You should also expect the process to feel less flexible than other property types. Co-op boards, managing agents, lenders, and attorneys all play a role, and small delays can affect the overall timeline.

The good news is that most of the stress comes from uncertainty, not complexity alone. When you understand the steps, prepare your paperwork early, and evaluate the building carefully, you put yourself in a much stronger position to move from accepted offer to closing with fewer surprises.

If you are exploring a Gramercy co-op and want steady guidance through the board process, building review, and timing strategy, Alex Fincham can help you navigate the details with a practical, hands-on approach.

FAQs

How long does a Gramercy co-op purchase usually take?

  • A common planning range is about 60 to 90 days from accepted offer to closing, although board timing, financing, and package completeness can affect that timeline.

What documents are usually needed for a Gramercy co-op board package?

  • Common items include tax returns, bank and brokerage statements, proof of funds, employment verification, pay stubs, reference letters, a REBNY financial statement, the signed contract, and a mortgage commitment if you are financing.

What financial factors do Gramercy co-op boards usually review?

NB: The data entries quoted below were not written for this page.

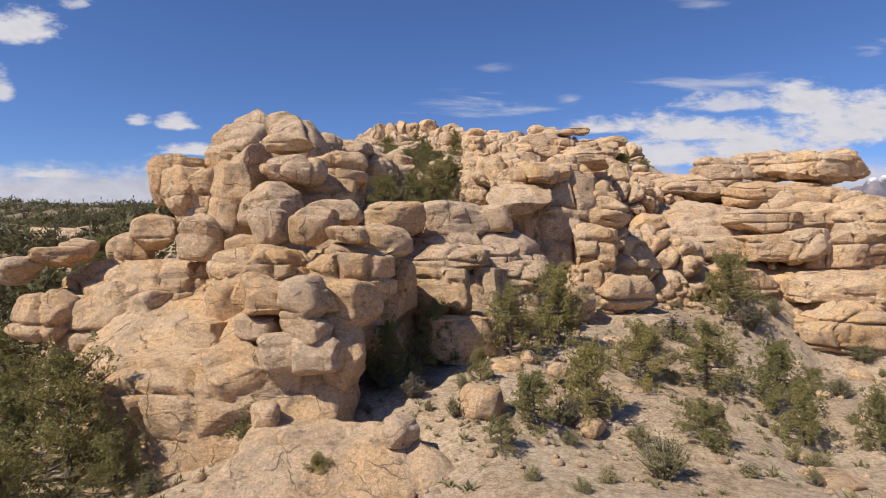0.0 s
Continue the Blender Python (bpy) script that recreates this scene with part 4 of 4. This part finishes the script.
def make_tree(seed, spread, tuft, per):
    """A juniper one metre wide and one metre high: twisting trunk, limbs, ragged crown."""
    rng = np.random.default_rng(seed)
    tv, tf = [], []

    def limb(points, radii):
        v, f = tube(points, radii)
        o = len(tv)
        tv.extend(v)
        tf.extend([tuple(i + o for i in q) for q in f])

    lean = rng.normal(0, 0.05, 2)
    spine = [Vector((lean[0] * s + rng.normal(0, 0.012), lean[1] * s + rng.normal(0, 0.012), -0.18 + 1.08 * s)) for s in np.linspace(0, 1, 7)]
    limb(spine, list(np.linspace(0.045, 0.008, 7)))
    centres, sizes = [], []
    for b in range(26):
        h = 0.04 + 0.9 * (b + rng.uniform(0, 1)) / 26
        ang = b * 2.4 + rng.normal(0, 0.4)
        reach = spread * (0.46 * (1 - h) ** 0.55 + 0.08) * rng.uniform(0.65, 1.15)
        root = Vector((lean[0] * h, lean[1] * h, h * 0.9 - 0.02))
        end = root + Vector((math.cos(ang) * reach, math.sin(ang) * reach, rng.uniform(0.0, 0.16)))
        mid = (root + end) / 2 + Vector((0, 0, -0.02))
        limb([root, mid, end], [0.014, 0.009, 0.004])
        for k in range(13):
            s = rng.uniform(0.3, 1.12)
            q = root + (end - root) * s + Vector(rng.normal(0, 0.05, 3))
            for j in range(8):
                centres.append(tuple(q + Vector(rng.normal(0, 0.028, 3))))
                sizes.append(tuft * rng.uniform(0.7, 1.25))
    for k in range(260):
        h = rng.uniform(0.5, 1.0)
        centres.append((lean[0] * h + rng.normal(0, 0.05 * (1.25 - h) * 3), lean[1] * h + rng.normal(0, 0.05 * (1.25 - h) * 3), h * 0.93))
        sizes.append(tuft)
    lv, lf = sprays(centres, sizes, rng, per)
    trunk = mesh_of("trunk", np.array([tuple(v) for v in tv]), tf, BARK)
    return trunk, mesh_of("crown", lv, lf, JUNIPER, False)


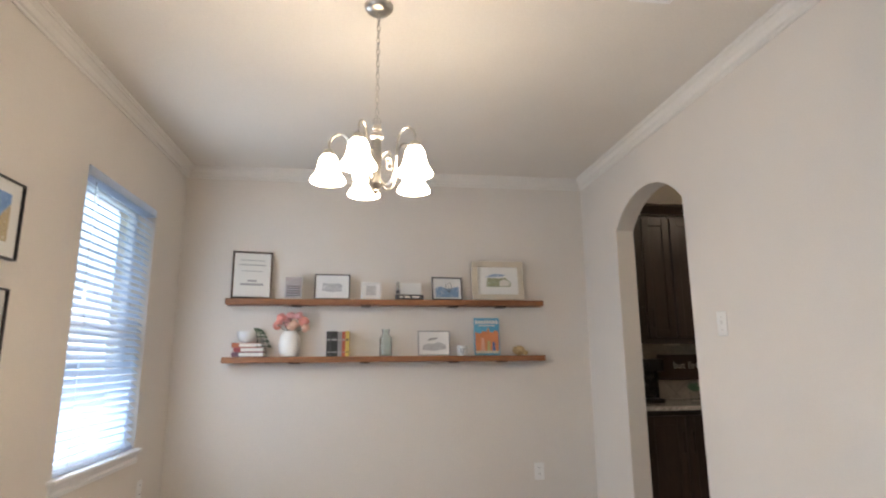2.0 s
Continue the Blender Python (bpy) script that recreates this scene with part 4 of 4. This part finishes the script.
cd = solid("card_sign", boxm((-0.075, -0.006, 0), (0.075, 0.006, 0.088), 0.002), MATBOARD, "white standing card on top of the book", "card", at=Matrix.Translation((0.315, Y_N - 0.05, ZU + 0.038)) @ Matrix.Rotation(radians(-6), 4, "X"))
sm = thing("figurine", "small dark and white bottle-shaped ornament on the book", "ornament", at=pose(0.223, Y_N - 0.06, ZU + 0.0375))
part("body", lathe([(0.013, 0), (0.015, 0.03), (0.010, 0.06), (0.008, 0.08), (0.011, 0.09), (0, 0.095)], 14), plain("grey_glaze", (0.32, 0.31, 0.3), 0.3), sm, smooth=True)
part("band", lathe([(0.0155, 0.012), (0.0158, 0.028), (0.014, 0.034)], 14), INK, sm)
fc = framed("wall_picture", "dark framed blue harbour painting with a big wheel", "picture", 0.222, 0.168, 0.02, 0.008, (-0.085, 0.02, 0.085, 0.146), FRAME_BLACK, seablue, on_shelf(0.577, ZU, -8, 4))
part("wheel", tube([(0.012 + 0.022 * math.cos(t), -0.013, 0.095 + 0.033 * math.sin(t)) for t in [2 * math.pi * k / 20 for k in range(21)]], 0.0016, 5), INK, fc)
bars(fc, [(0.011, 0.013, 0.05, 0.05)], -0.0131)
poly(fc, [(-0.085, 0.085), (-0.05, 0.10), (0.0, 0.082), (0.085, 0.10), (0.085, 0.146), (-0.085, 0.146)], -0.0126, MATBOARD)
fd2 = framed("wall_picture", "wide cream framed painting of a house", "picture", 0.385, 0.292, 0.024, 0.042, (-0.145, 0.045, 0.145, 0.247), FRAME_CREAM, MATBOARD, on_shelf(0.955, ZU, -7))
poly(fd2, [(-0.09, 0.10), (0.09, 0.10), (0.10, 0.13), (0.055, 0.17), (0.02, 0.165), (-0.08, 0.168)], -0.0152, greenery)
poly(fd2, [(0.012, 0.105), (0.085, 0.108), (0.085, 0.135), (0.05, 0.16), (0.012, 0.14)], -0.0160, PAPER)
poly(fd2, [(-0.10, 0.172), (-0.02, 0.20), (0.06, 0.192), (0.03, 0.178)], -0.0152, seablue)

# lower shelf
x0 = -0.78
for i, (c, w, dx) in enumerate((("navy_cloth", 0.205, 0.0), ("red_cloth", 0.195, 0.004), ("rust_cloth", 0.190, -0.012))):
    col = {"navy_cloth": (0.16, 0.08, 0.10), "red_cloth": (0.30, 0.06, 0.06), "rust_cloth": (0.42, 0.13, 0.06)}[c]
    b = thing("book", "hardback book with a %s cover lying in a stack" % c.split("_")[0], "book", "stacked books", pose(x0 + dx, Y_N - 0.06, ZL + 0.001 + 0.031 * i, 0, 0, 3 * (i - 1)))
    part("cover", boxm((-w / 2, -0.05, 0), (w / 2, 0.05, 0.030), 0.002), plain(c, col), b)
    part("page_block", boxm((-w / 2 + 0.05, -0.0515, 0.004), (w / 2 + 0.001, 0.045, 0.026)), PAPER, b, "pale page block")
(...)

  • Boards often review your down payment, debt-to-income ratio, post-closing liquidity, and any building-specific financing or borrowing limits.

Can you renovate right after buying a Gramercy co-op?

  • Not always, because the building may have its own alteration rules and landmarked or historic district properties may also require LPC approval for certain work.

What does a Gramercy co-op board interview usually cover?

  • The interview is often short and may focus on your occupation, intended occupancy, whether the apartment will be your primary residence, and your familiarity with house rules.

Can a Gramercy co-op board ask about criminal history?

  • Not before a conditional offer, and if a board chooses to run a background check, it must follow the Fair Chance Housing Law process.